Cette histoire du coquillage, du corbeau, des chitons, de la tempête, cette histoire de la naissance et de la fin des hommes, c’est celle d’une tribu indienne de la côte ouest du Canada, la tribu Haïda, connue surtout par ses totems sculptés à l’effigie des animaux de la création. Totems qui sont pour eux autant de testaments collectifs et vivants.
Si je vous ai raconté cette histoire aujourd’hui, c’est que vous aussi, vous devez bien avoir votre petite idée, au-delà des certitudes de la religion ou des explications de la science, votre petite idée sur les circonstances dans lesquelles l’humanité est apparue sur la terre, et sur les événements qui pourraient, demain, l’en faire disparaître à jamais.

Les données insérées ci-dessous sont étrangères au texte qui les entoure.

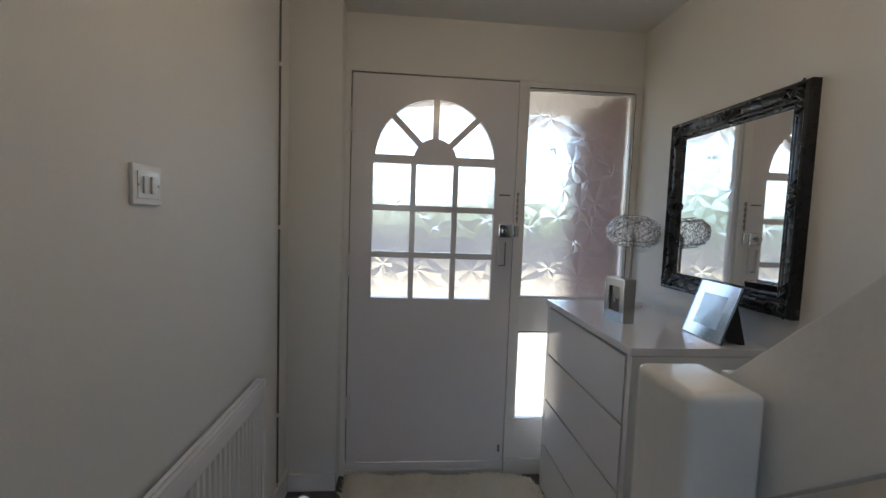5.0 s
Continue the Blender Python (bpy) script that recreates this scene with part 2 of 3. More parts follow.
# ---- the place ----
CEIL_Z = 2.40
structure("floor", box(B(), -0.1, 1.9, -3.57, 0.1, -0.12, 0.0), CARPET, "charcoal grey carpet of the hall", "floor")
structure("kitchen_floor", box(B(), -1.7, 1.9, -6.1, -3.57, -0.12, 0.0), KFLOOR, "plain grey vinyl floor of the kitchen", "floor")
structure("wall_left", box(B(), -0.1, 0.0, -3.535, 0.1, 0, CEIL_Z), WALL, "plain off-white plastered hall wall", "wall")
structure("wall_nib", box(B(), 0.0, 0.247, -0.11, 0.1, 0, CEIL_Z, 0.004), WALL, "boxed off-white pier beside the front door", "wall")
bm = B()
box(bm, 0.247, 1.80, 0.0, 0.1, 2.125, CEIL_Z)
structure("wall_front", bm, WALL, "off-white wall above the front door", "wall")
structure("wall_right", box(B(), 1.80, 1.9, -5.3, 0.1, 0, 4.9), WALL, "plain off-white wall beside the stairs", "wall")
bm = B()
box(bm, -1.7, 0.012, -3.645, -3.535, 0, CEIL_Z)
box(bm, 0.698, 1.80, -3.645, -3.535, 0, CEIL_Z)
box(bm, 0.012, 0.698, -3.645, -3.535, 2.06, CEIL_Z)
structure("wall_kitchen", bm, WALL, "off-white wall with the doorway between kitchen and hall", "wall")
bm = B()
box(bm, -0.1, 0.97, -3.535, 0.1, CEIL_Z, 2.56)
box(bm, 0.97, 1.80, -1.52, 0.1, CEIL_Z, 2.56)
structure("ceiling", bm, CEIL, "white hall ceiling with an opening over the stairs", "ceiling")
bm = B()
box(bm, 0.87, 0.97, -5.3, -3.65, 2.56, 4.9)
box(bm, 0.87, 0.97, -2.65, -1.42, 2.56, 4.9)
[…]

Le corbeau Haïda nous observe. Peut-être ne s’appelle-t-il pas corbeau, peut-être n’en a-t-il pas l’aspect. Le corbeau Haïda est en nous. Il guette nos peurs, nos envies, nos erreurs.
Plutôt qu’une tortue, un hamster ou un poisson rouge, peut-être faudrait-il que vous offriez à votre enfant un corbeau bien inquiétant et bien philosophe. Histoire de le faire réfléchir – et de réfléchir avec lui, à la légende de l’humanité et aux signes avant-coureurs de sa fin.